Thanks to the controversy generated when the University of Delhi unjustly dropped it from its syllabus five years ago, A. K. Ramanujan’s essay “Three Hundred Ramayanas” had placed in the public eye the academically known fact that India possesses multifarious variations of its mythological tales. Manoj Mitra stitched a handful of Jain and southern Rāmāyana lore into Bhelāy Bhāse Sitā, now staged by Sharabhuj. These include Surpanakha angered by Ram-Lakshman’s depredations in her forest domain and her appreciation of Sita’s empathy for nature; the familiar Maya Sita interpolation; and, most unusually, Ravan sending Sita back to Ram, who commands her to return to Lanka because he must win her heroically through battle, so she has to drift back by sea – hence the play’s title. Mitra should write a note for interested viewers, identifying the specific sources of these episodes.
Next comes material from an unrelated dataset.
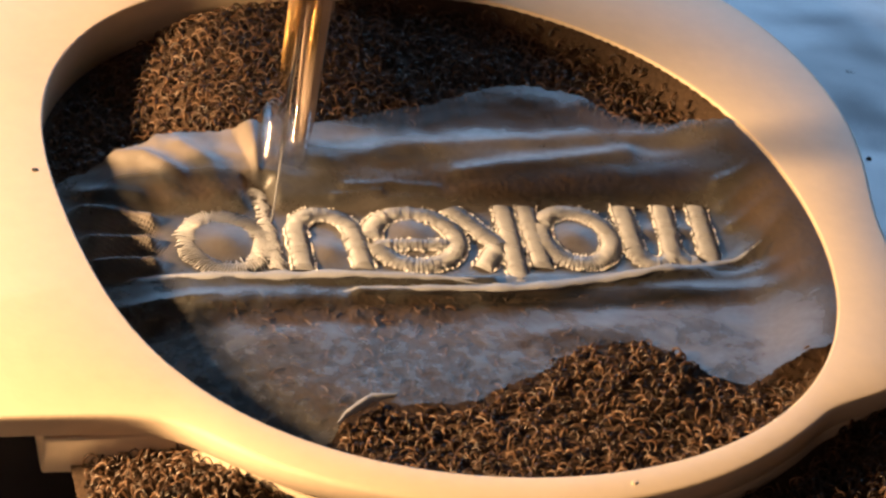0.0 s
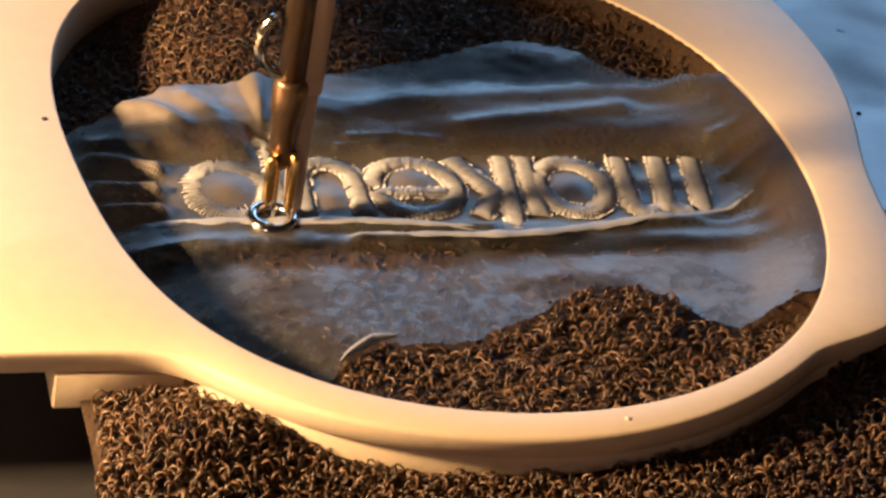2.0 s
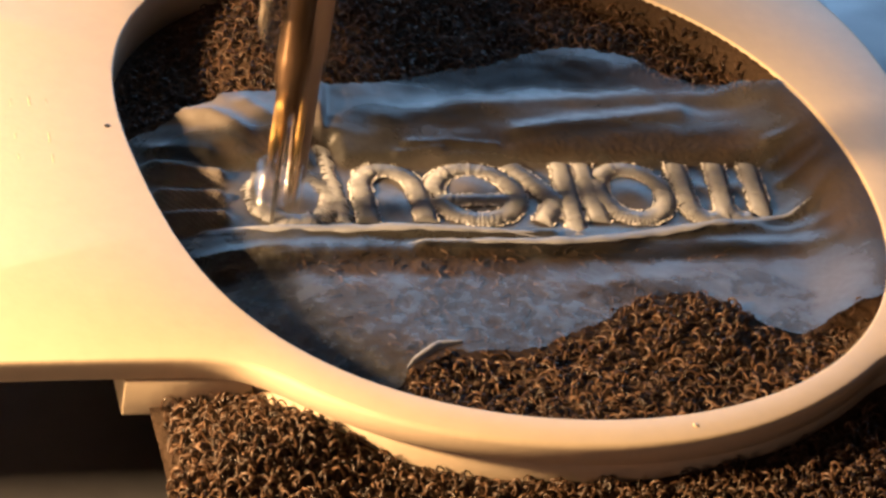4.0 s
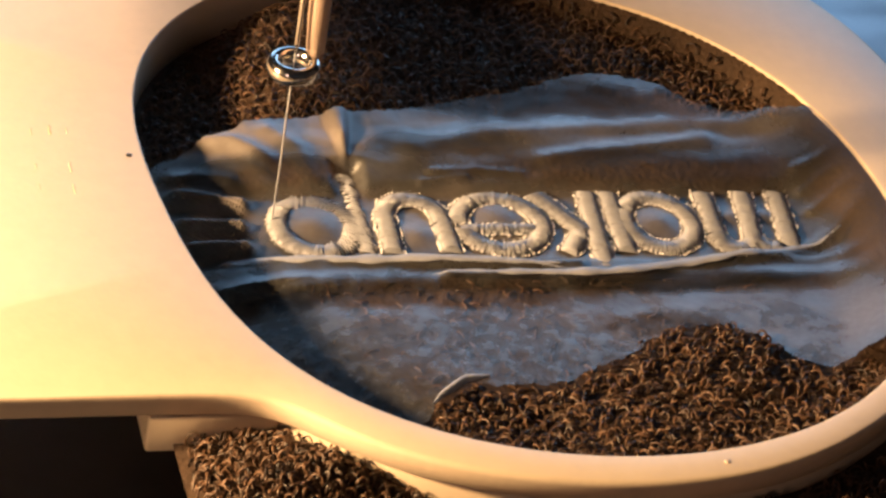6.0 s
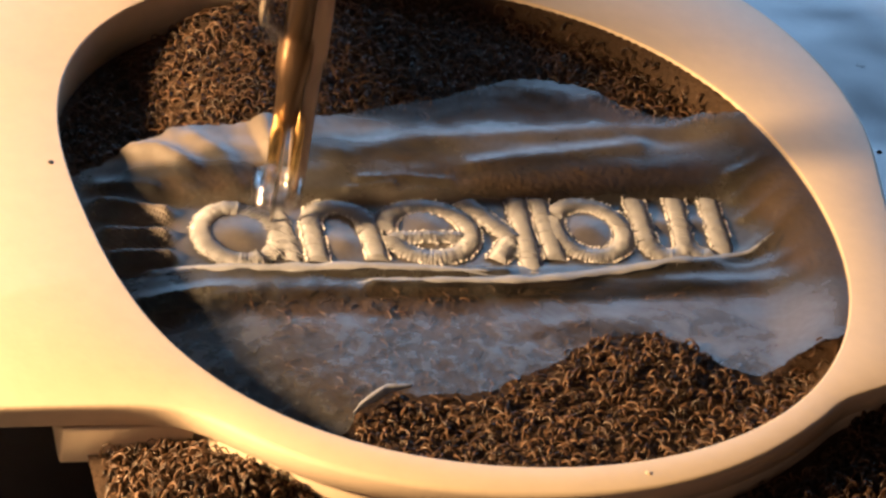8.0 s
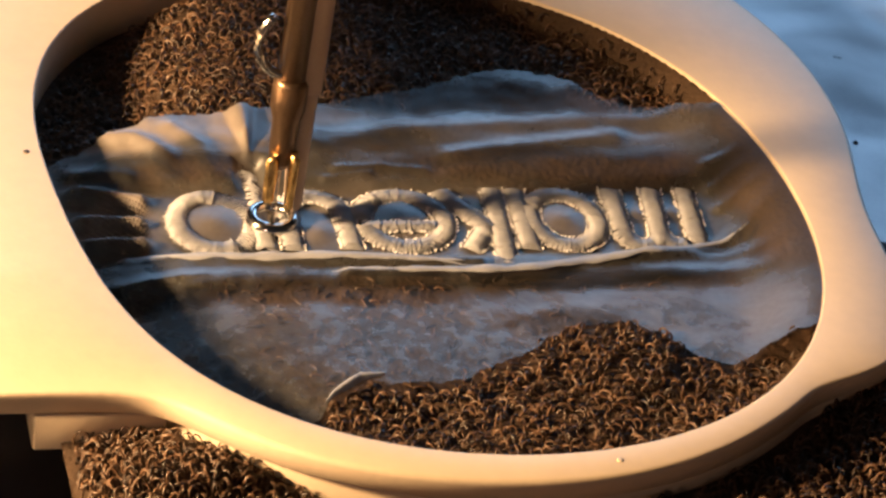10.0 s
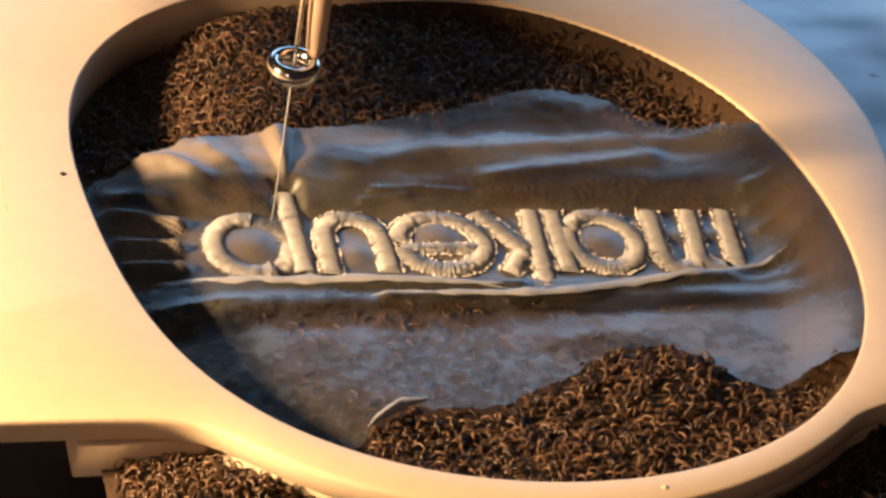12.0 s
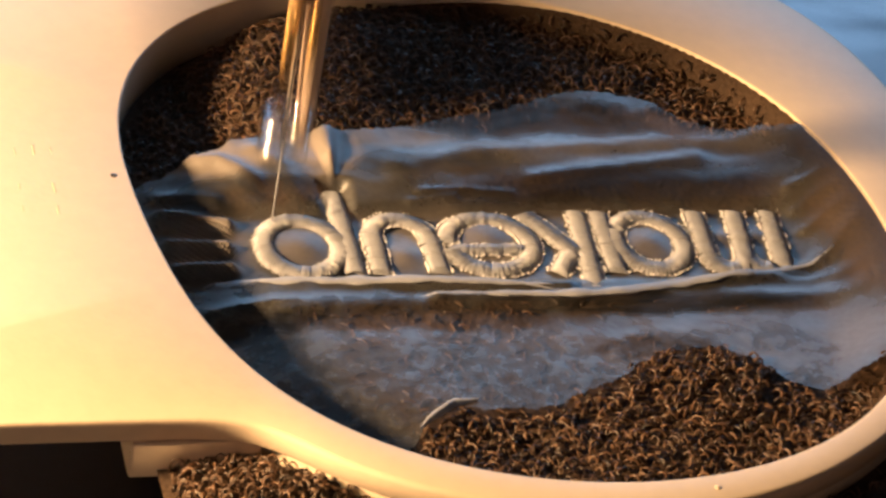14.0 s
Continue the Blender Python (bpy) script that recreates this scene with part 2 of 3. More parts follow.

The director, Tarun Pradhan, emphasizes the wrongful treatment of women. He applies the Bengali folk styles that Sarabhuj excels in – Chhau, martial arts, masks, Pat painting, stilts (for Jatayu) – integrated with contemporary design, like the irascible rishi Sharabhanga in a quadriplegic cart, to create an eclectically entertaining effect. The characterization helps, running counter to stereotype: Ram as mercurially volatile and violent, Ravan (enacted with Jatra looks by Surajit Sarkar) as rather overwhelmed by events and far more desirous of attaining Indra’s heaven than anything else, Mandodari as a tired and exasperated homemaker. In such performatory circumstances, Sita (Shalini Kundu) conforms too much to the model of innocence personified, breaking out of those shackles only midway. To fit his vision, Pradhan should make her more empowered from the start.
Continuing by means of epic female archetypes the theme of women oppressed, a modern avatar of the heroine of the Mahābhārata takes the spotlight in Ayas’s Yājnaseni Ājo, written and directed by Paramita Chaudhuri. The protagonist, who has returned from higher studies abroad to become a journalist here, finds that conditions have hardly changed since Draupadi’s age, when her domestic worker faces a village kangaroo court that sentences her to sexual assault by the local men. In her own home, too, her mother suffers from her father’s patriarchal attitude. Draupadi appears to her, inspiring her not to give up. The small, young group puts on a spirited performance led by Chaudhuri herself in the main role as the committed fighter for the cause.